Does Pickleball Damage Tennis Courts?
Playing pickleball on a tennis court does not damage the tennis court. The wiffle balls used for pickleball will do no harm. The chief concern is more general wear and tear due to more use. The more a tennis court is used, the more the lines will fade and the court surface will fade in high-use areas.
When it comes to equipment used for pickleball like paddles, the plastic balls and the shoes, none of them will do more harm than tennis equipment.
Pickleball paddles, if dropped, pose even less risk of chipping the court than a tennis racket because they're lighter and made from things like graphite or composite materials.
Pickleball balls, although not soft like a tennis ball, are made for both indoor or outdoor courts and are designed with a specific plastic to make them durable but also scratch free.

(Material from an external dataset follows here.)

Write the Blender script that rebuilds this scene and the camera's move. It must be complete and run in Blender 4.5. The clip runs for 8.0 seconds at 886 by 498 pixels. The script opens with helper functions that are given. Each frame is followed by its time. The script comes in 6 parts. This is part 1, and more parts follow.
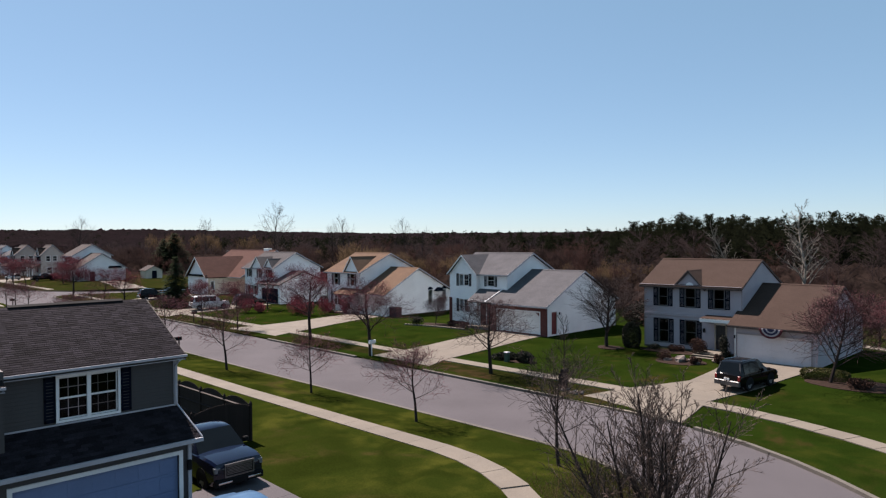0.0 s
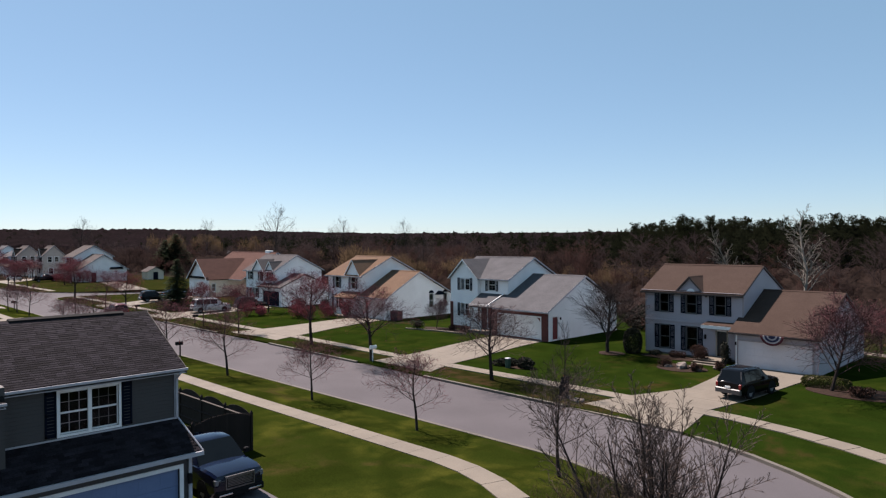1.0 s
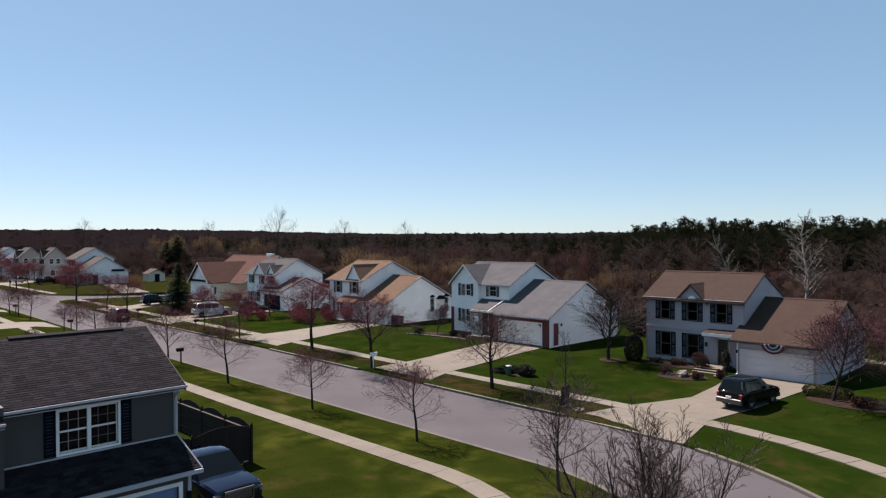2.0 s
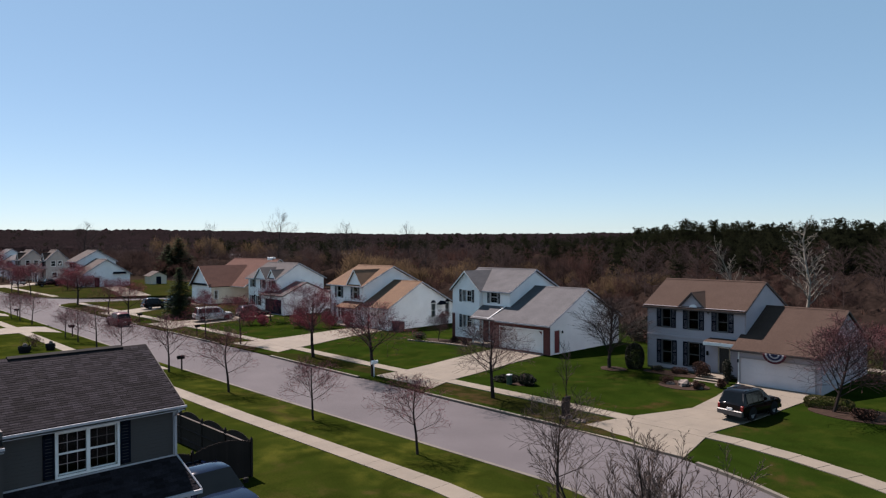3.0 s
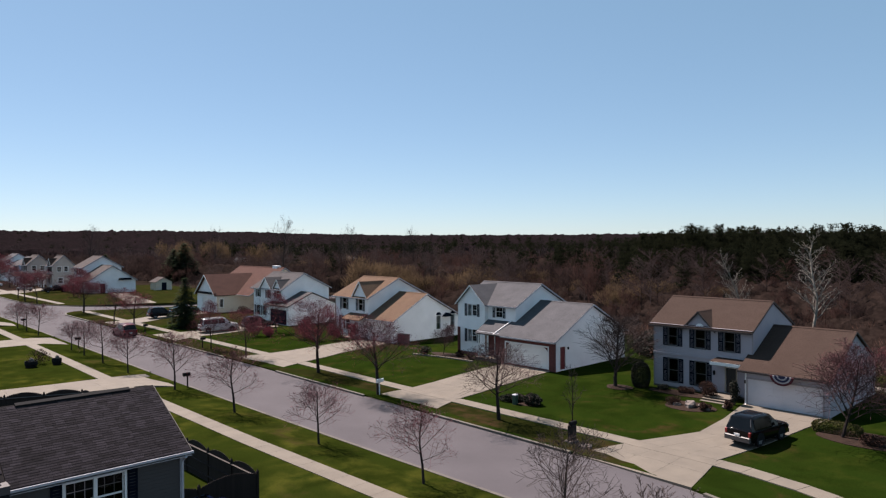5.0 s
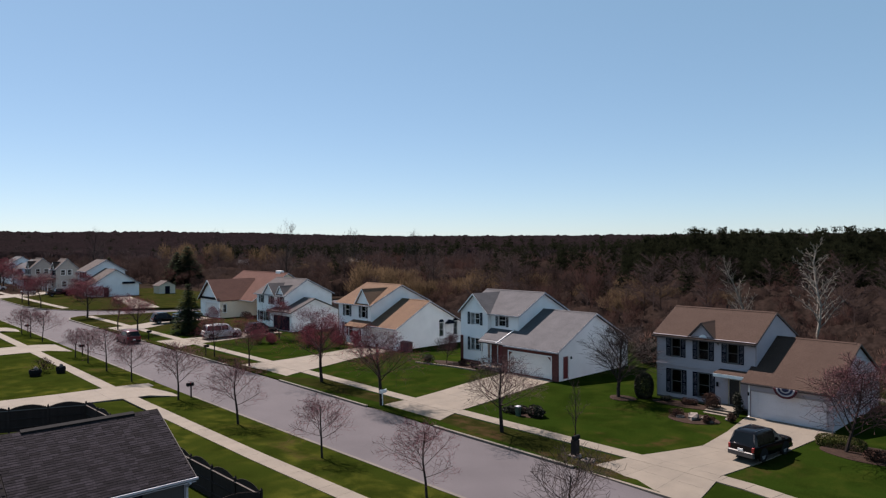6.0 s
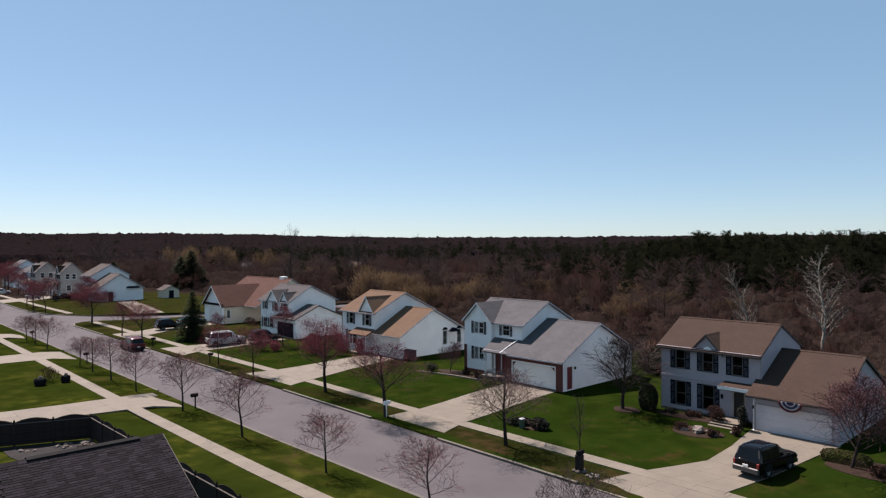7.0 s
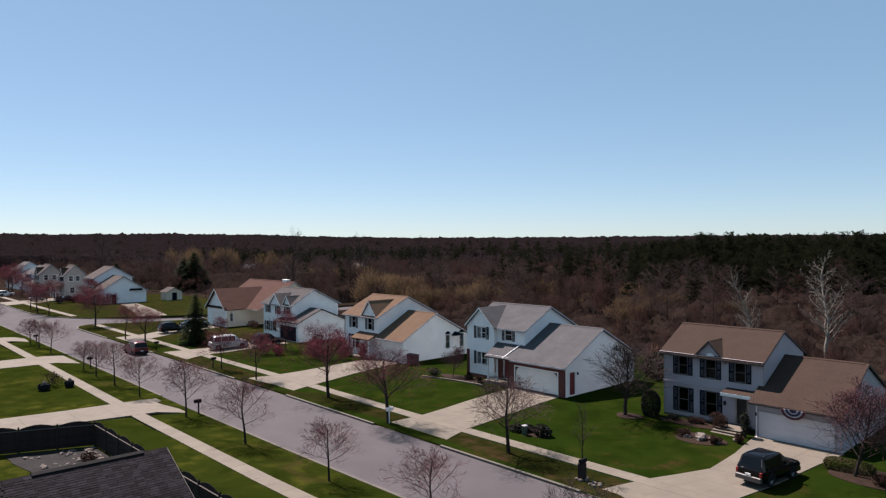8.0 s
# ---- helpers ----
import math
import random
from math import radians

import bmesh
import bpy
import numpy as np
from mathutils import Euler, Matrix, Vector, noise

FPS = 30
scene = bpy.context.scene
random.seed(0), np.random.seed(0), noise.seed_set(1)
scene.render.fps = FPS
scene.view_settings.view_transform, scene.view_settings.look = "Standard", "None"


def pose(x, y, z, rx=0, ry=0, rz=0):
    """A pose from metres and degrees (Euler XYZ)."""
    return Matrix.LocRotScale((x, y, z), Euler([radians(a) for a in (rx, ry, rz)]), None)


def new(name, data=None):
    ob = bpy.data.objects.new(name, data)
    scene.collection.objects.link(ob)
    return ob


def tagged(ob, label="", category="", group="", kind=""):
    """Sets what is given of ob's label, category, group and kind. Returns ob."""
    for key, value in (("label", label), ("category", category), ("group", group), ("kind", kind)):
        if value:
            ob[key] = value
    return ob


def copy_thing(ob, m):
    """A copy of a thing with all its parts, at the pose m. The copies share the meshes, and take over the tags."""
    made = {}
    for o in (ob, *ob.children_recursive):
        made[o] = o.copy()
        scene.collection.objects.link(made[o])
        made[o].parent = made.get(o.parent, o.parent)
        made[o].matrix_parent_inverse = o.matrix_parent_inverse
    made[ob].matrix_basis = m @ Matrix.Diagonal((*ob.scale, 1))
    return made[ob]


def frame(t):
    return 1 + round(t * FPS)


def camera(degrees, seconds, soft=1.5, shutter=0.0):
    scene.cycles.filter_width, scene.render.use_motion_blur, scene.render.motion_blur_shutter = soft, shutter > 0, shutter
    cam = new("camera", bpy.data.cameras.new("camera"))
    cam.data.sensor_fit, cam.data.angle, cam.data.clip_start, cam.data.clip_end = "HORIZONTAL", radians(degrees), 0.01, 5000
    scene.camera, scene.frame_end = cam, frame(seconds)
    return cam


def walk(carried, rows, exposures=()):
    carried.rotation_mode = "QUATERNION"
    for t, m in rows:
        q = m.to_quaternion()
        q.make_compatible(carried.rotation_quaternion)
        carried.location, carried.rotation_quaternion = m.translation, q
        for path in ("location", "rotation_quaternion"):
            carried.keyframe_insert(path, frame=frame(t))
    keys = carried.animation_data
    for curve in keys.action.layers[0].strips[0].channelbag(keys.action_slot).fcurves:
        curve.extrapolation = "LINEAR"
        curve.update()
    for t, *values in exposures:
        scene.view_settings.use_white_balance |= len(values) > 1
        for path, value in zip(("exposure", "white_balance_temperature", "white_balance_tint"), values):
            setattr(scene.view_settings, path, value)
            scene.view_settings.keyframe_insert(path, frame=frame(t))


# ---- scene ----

Click here to learn more about what a pickleball is actually made of.
As for the shoes, court shoes are the type of shoes used for both sports so there really is no difference. Any good pair of court shoes for tennis are inherently great for pickleball as well because the court surfaces, especially out doors, are the same.
I created this helpful buyers guide on my favorite pickleball shoes after trying and using over a dozen pairs.
Can You Play Pickleball On A Tennis Court - Final Thoughts
The short answer is yes, you can play pickleball on a tennis court if your local tennis court has pickleball lines laid down. A lot of tennis courts have pickleball lines on them for dual usage but, not all of them.
Checking to see if there are a separate set of lines (in a different color) within the boundaries of a tennis court is an easy way to know if you can play pickleball at your local tennis court.
Most recreational parks will have lines for both. Depending on the court or the park, not all of the tennis courts will be set up for pickleball. For instance, if the park has three tennis courts, two of the tennis courts may have pickleball lines on them while the third doesn't .
Depending on where you live, playing pickleball on a tennis court may actually be the easiest and closest spot to play pickleball.